Hanwha Ocean Joins $15.7 Billion, 12-MMtpy LNG Project in British Columbia
Hanwha Ocean and Kanata Clean Power signed an MOU to explore development of the proposed 12-MMtpy Kanata LNG floating export project near Prince Rupert, British Columbia.
(P&GJ) — Hanwha Ocean and Kanata Clean Power & Climate Technologies have signed a non-binding memorandum of understanding (MOU) to explore cooperation on the proposed Kanata LNG floating export project near Prince Rupert, British Columbia.
The proposed floating liquefied natural gas (FLNG) facility would have export capacity of up to 12 MMtpy and is expected to require approximately $15.7 billion in capital investment, subject to final engineering, commercial agreements and regulatory approvals.
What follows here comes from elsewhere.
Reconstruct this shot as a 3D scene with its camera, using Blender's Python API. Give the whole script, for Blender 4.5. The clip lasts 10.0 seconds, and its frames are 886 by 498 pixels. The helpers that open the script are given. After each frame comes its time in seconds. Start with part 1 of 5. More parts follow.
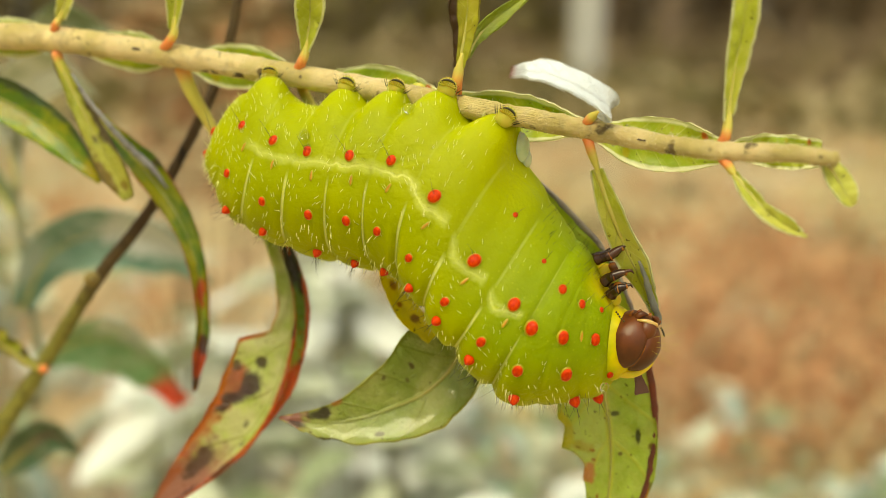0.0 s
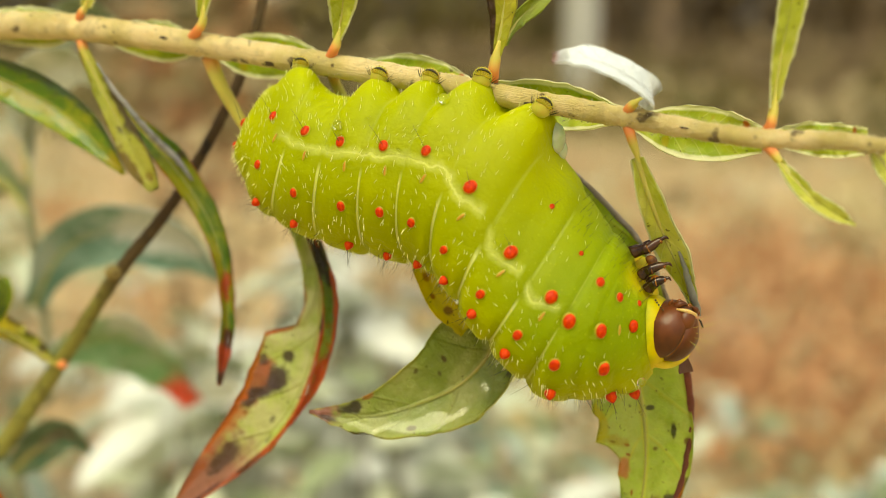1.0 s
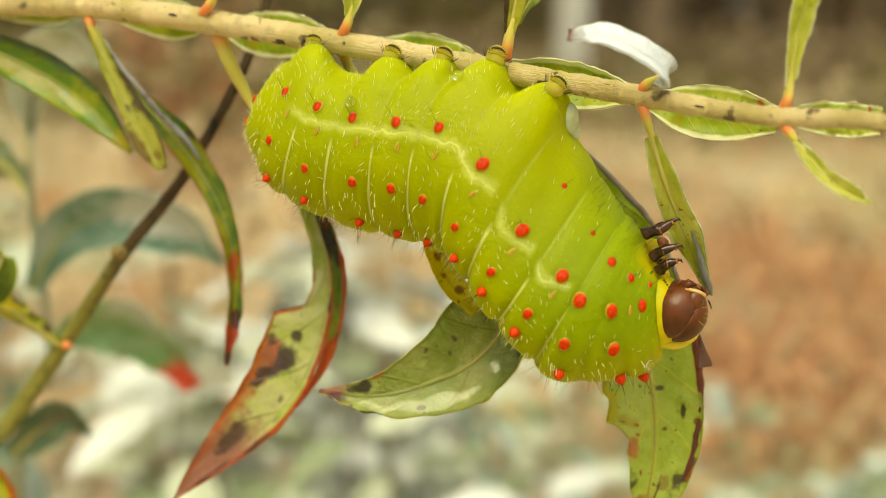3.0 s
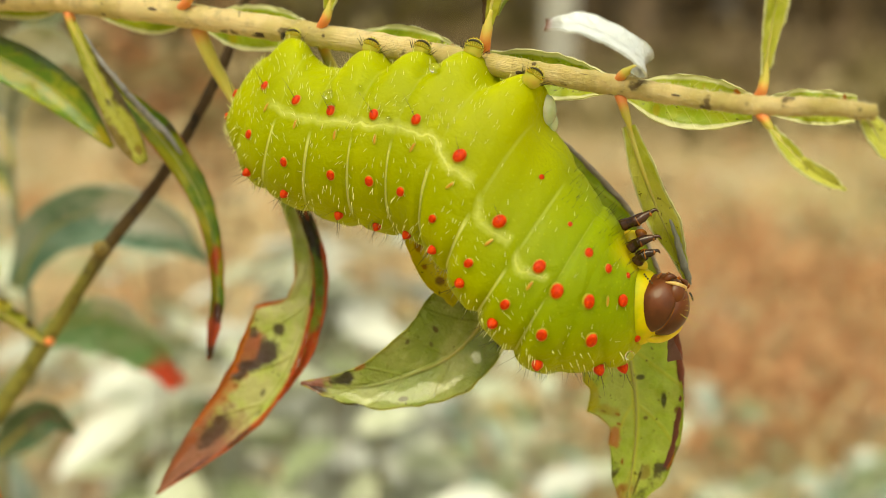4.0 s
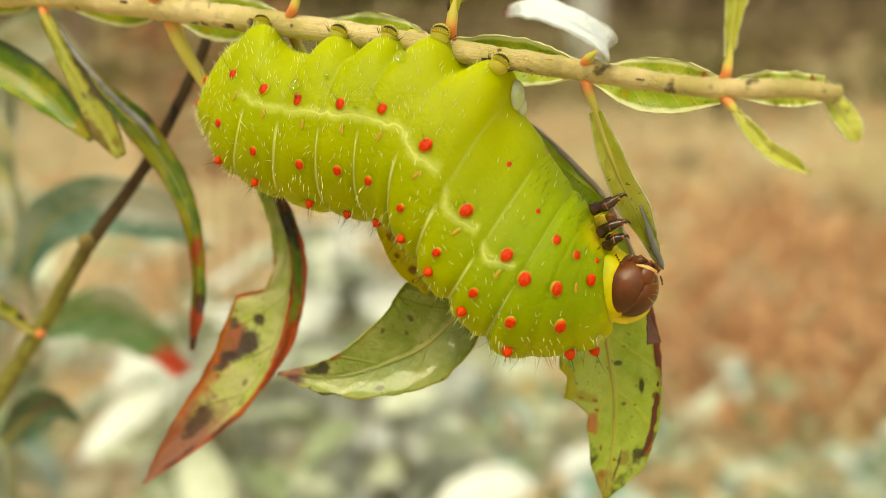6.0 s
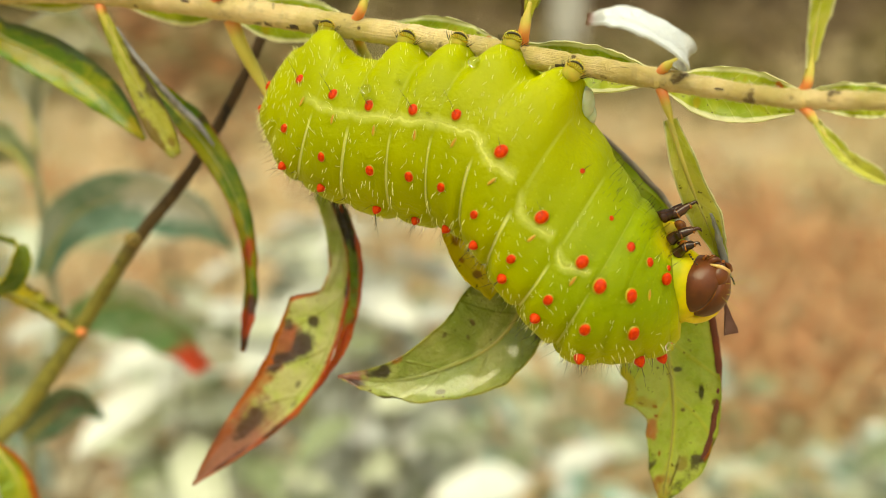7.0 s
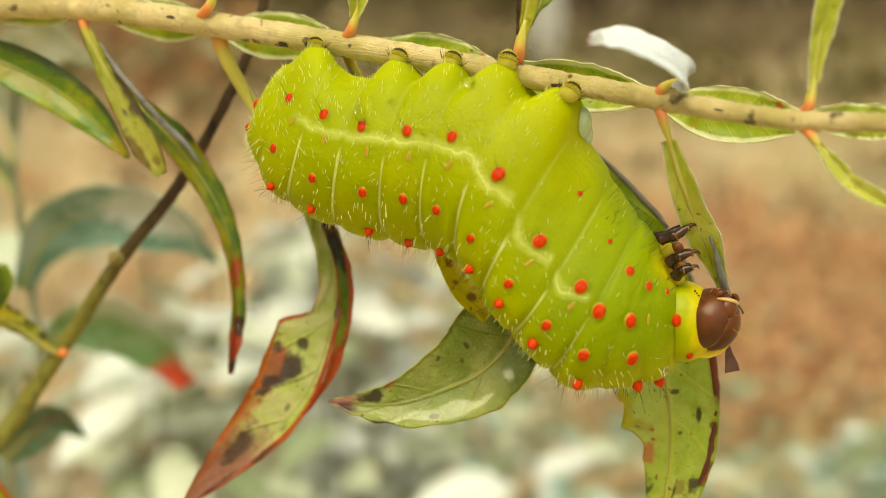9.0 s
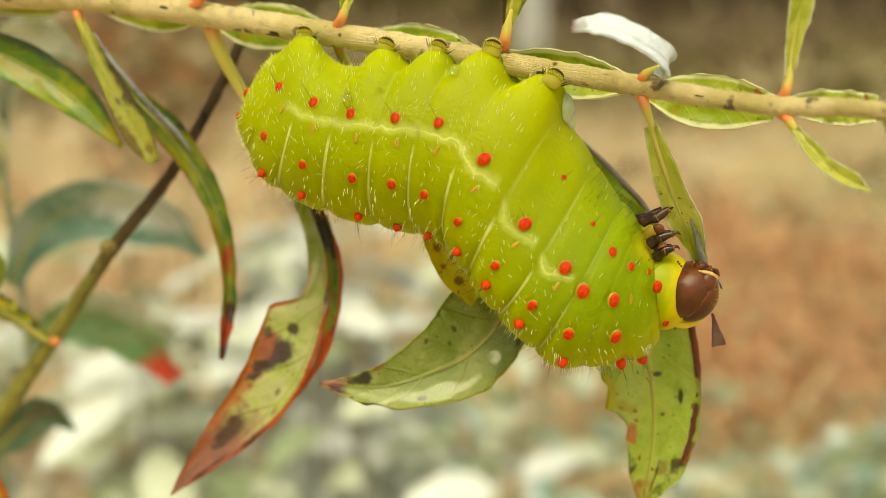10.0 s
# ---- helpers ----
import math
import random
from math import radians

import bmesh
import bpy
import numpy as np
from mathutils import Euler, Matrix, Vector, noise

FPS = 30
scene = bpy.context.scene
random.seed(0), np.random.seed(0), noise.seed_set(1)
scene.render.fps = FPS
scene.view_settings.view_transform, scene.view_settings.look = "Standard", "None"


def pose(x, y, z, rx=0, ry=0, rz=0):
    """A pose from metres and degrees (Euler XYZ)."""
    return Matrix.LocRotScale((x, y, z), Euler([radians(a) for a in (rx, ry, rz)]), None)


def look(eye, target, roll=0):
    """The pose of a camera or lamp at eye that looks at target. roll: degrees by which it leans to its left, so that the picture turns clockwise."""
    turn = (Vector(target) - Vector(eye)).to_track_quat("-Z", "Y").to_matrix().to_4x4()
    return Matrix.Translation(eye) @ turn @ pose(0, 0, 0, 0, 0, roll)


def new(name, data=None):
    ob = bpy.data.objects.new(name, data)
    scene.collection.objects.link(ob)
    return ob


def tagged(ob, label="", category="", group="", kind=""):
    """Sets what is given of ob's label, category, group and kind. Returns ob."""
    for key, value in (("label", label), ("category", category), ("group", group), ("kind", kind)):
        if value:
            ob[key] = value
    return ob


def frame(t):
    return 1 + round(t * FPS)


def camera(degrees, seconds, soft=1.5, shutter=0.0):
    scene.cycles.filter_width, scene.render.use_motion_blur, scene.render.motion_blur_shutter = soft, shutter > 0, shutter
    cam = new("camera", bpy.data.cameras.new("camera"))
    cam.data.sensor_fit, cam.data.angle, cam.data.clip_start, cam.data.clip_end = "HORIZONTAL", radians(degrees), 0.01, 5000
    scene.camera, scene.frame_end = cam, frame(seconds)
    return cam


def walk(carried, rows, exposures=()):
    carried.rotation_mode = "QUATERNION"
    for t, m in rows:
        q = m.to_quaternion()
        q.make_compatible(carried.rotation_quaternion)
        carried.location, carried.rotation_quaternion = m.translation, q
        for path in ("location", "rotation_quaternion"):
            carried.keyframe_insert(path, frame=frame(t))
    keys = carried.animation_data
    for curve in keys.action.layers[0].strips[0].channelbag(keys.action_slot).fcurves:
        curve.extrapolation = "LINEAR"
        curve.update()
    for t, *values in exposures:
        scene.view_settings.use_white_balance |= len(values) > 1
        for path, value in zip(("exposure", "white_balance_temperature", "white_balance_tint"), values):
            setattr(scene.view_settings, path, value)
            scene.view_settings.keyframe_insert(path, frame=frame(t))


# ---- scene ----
# ---- camera ----
cam = camera(45.0, 10.0, soft=0.6)
cam.data.dof.use_dof = True
cam.data.dof.focus_distance = 0.127
cam.data.dof.aperture_fstop = 13.0
walk(cam, [
    (0.0, look((-0.00013, -0.13347, 1.02836), (-0.00001, -0.00631, 1.00132), -0.01)),
    (0.5, look((-0.00348, -0.13416, 1.02417), (-0.00177, -0.00674, 0.99844), -0.23)),
    (1.0, look((-0.00518, -0.13193, 1.02610), (-0.00429, -0.00462, 0.99980), 0.16)),
    (1.5, look((-0.00353, -0.13231, 1.02713), (-0.00313, -0.00522, 0.99979), 0.14)),
    (2.0, look((-0.00556, -0.13384, 1.02485), (-0.00440, -0.00656, 0.99843), 0.37)),
    (2.5, look((-0.00504, -0.13187, 1.02733), (-0.00426, -0.00502, 0.99892), -0.11)),
    (2.7, look((-0.00777, -0.13175, 1.02449), (-0.00587, -0.00472, 0.99690), 0.48)),
    (3.8, look((-0.00759, -0.13294, 1.02497), (-0.00471, -0.00586, 0.99776), 0.30)),
    (4.0, look((-0.00679, -0.13269, 1.02344), (-0.00333, -0.00561, 0.99624), 0.25)),
    (4.5, look((-0.00518, -0.13301, 1.02608), (-0.00203, -0.00612, 0.99798), 0.02)),
    (5.0, look((-0.00086, -0.13274, 1.02453), (0.00115, -0.00593, 0.99599), -0.14)),
    (5.2, look((0.00137, -0.13302, 1.02412), (0.00297, -0.00627, 0.99527), -0.06)),
    (6.3, look((-0.00097, -0.13037, 1.02525), (-0.00156, -0.00399, 0.99476), -1.28)),
    (6.5, look((-0.00443, -0.12752, 1.02870), (-0.00666, -0.00128, 0.99774), -0.26)),
    (7.0, look((-0.01035, -0.13164, 1.02579), (-0.00796, -0.00525, 0.99544), -0.11)),
    (7.5, look((-0.01094, -0.13241, 1.02765), (-0.00598, -0.00637, 0.99621), -0.87)),
    (8.0, look((-0.01357, -0.13082, 1.02563), (-0.00893, -0.00442, 0.99560), -0.26)),
    (8.5, look((-0.01180, -0.13125, 1.02343), (-0.00625, -0.00476, 0.99395), -0.51)),
    (9.0, look((-0.01202, -0.12838, 1.02753), (-0.00710, -0.00201, 0.99744), -0.05)),
    (9.5, look((-0.01142, -0.13105, 1.02512), (-0.00491, -0.00462, 0.99558), -0.45)),
    (10.0, look((-0.01256, -0.13192, 1.02549), (-0.00579, -0.00543, 0.99625), 0.14)),
], exposures=[(0.0, 0.17, 7700, 0), (2.0, 0.23, 7700, 0), (4.5, 0.15, 7700, 0), (6.5, 0.22, 7700, 0), (8.0, 0.18, 7700, 0), (10.0, 0.17, 7700, 0)])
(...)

Under the agreement, the companies will evaluate opportunities related to FLNG engineering and construction, operations and maintenance, potential equity participation, long-term LNG supply arrangements and other midstream infrastructure services.
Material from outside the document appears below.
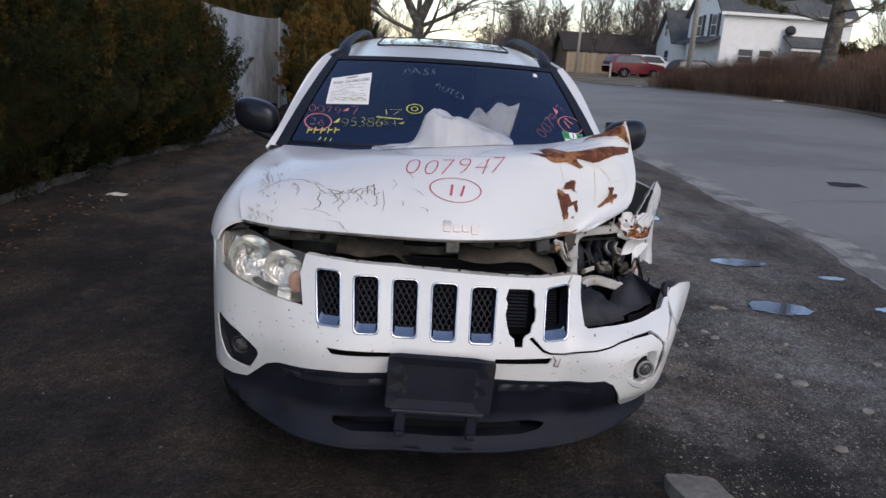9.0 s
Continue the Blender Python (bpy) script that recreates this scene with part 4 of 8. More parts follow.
def slot_ring(i):
    """Chrome surround: a narrow bright rim round the slot, with a broad sill at its foot."""
    bm = bmesh.new()
    rows = []
    outer, n = slot(i, 0.002), len(slot(i))
    inner = slot(i, -0.0045)
    for k in range(n):
        a, b = outer[k], inner[k]
        low = 0.021 if b[1] < SLOT_LOW[i] + 0.022 else 0.0
        rows.append([bm.verts.new(bumper_at(a[0], a[1], 0.001)), bm.verts.new(bumper_at((a[0] + b[0]) / 2, (a[1] + b[1]) / 2, 0.005)), bm.verts.new(bumper_at(b[0], b[1], -0.003)),
                     bm.verts.new(bumper_at(b[0], b[1] + low, -0.022 if low else -0.010))])
    for k in range(n):
        p, q = rows[k - 1], rows[k]
        for j in range(3):
            bm.faces.new((p[j], q[j], q[j + 1], p[j + 1]))
    return bm


def slot_wall(i):
    """Black side walls of a slot."""
    bm = bmesh.new()
    foot = SLOT_LOW[i] + 0.022
    rows = [[bm.verts.new(bumper_at(a, b + (0.019 if b < foot else 0), d)) for d in ((-0.021, -0.06) if b < foot else (-0.009, -0.06))] for a, b in slot(i, -0.004)]
    for k in range(len(rows)):
        bm.faces.new((rows[k - 1][0], rows[k][0], rows[k][1], rows[k - 1][1]))
    return bm


def slot_mesh(i):
    """Diamond lattice set back in a slot."""
    bm = bmesh.new()
    c = (i - 3) * 0.1275 - 0.0055
    lo, hi = SLOT_LOW[i] + 0.004, SLOT_TOP[i] - 0.002
    for s in (-1, 1):
        for k in range(-6, 14):
            pts = []
            for m in range(15):
                z = lo + (hi - lo) * m / 14
                x = c + s * (0.60 * (z - lo) - 0.020 * k + 0.02)
                if abs(x - c) < 0.047:
                    pts.append(bumper_at(x, z, -0.030))
            if len(pts) > 1:
                tube([pts[0], pts[-1]], 0.0025, 4, bm)
    return bm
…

"Canada has world-class natural gas resources and strong long-term potential to support LNG supply to Asia-Pacific markets," Philippe Levy, president of Hanwha Ocean's Energy Plant Unit, said in a statement. He said the company believes floating LNG technology can provide a flexible option for new export developments where commercial, regulatory and environmental conditions support investment.
Kanata LNG is planned near Prince Rupert on Canada's West Coast and is intended to use marine-based liquefaction and modular construction to serve Asian LNG markets. The company has also proposed offering participating First Nations the opportunity to acquire up to a 50% ownership interest in the project, subject to negotiations, financing arrangements and approvals.
"We are pleased to establish this relationship with Hanwha Ocean and evaluate opportunities to advance the project," Kanata CEO Robert Delamar said.
The companies said the MOU is non-binding and that any future commitments related to construction, investment, operations or LNG offtake would require additional due diligence, definitive agreements and corporate approvals.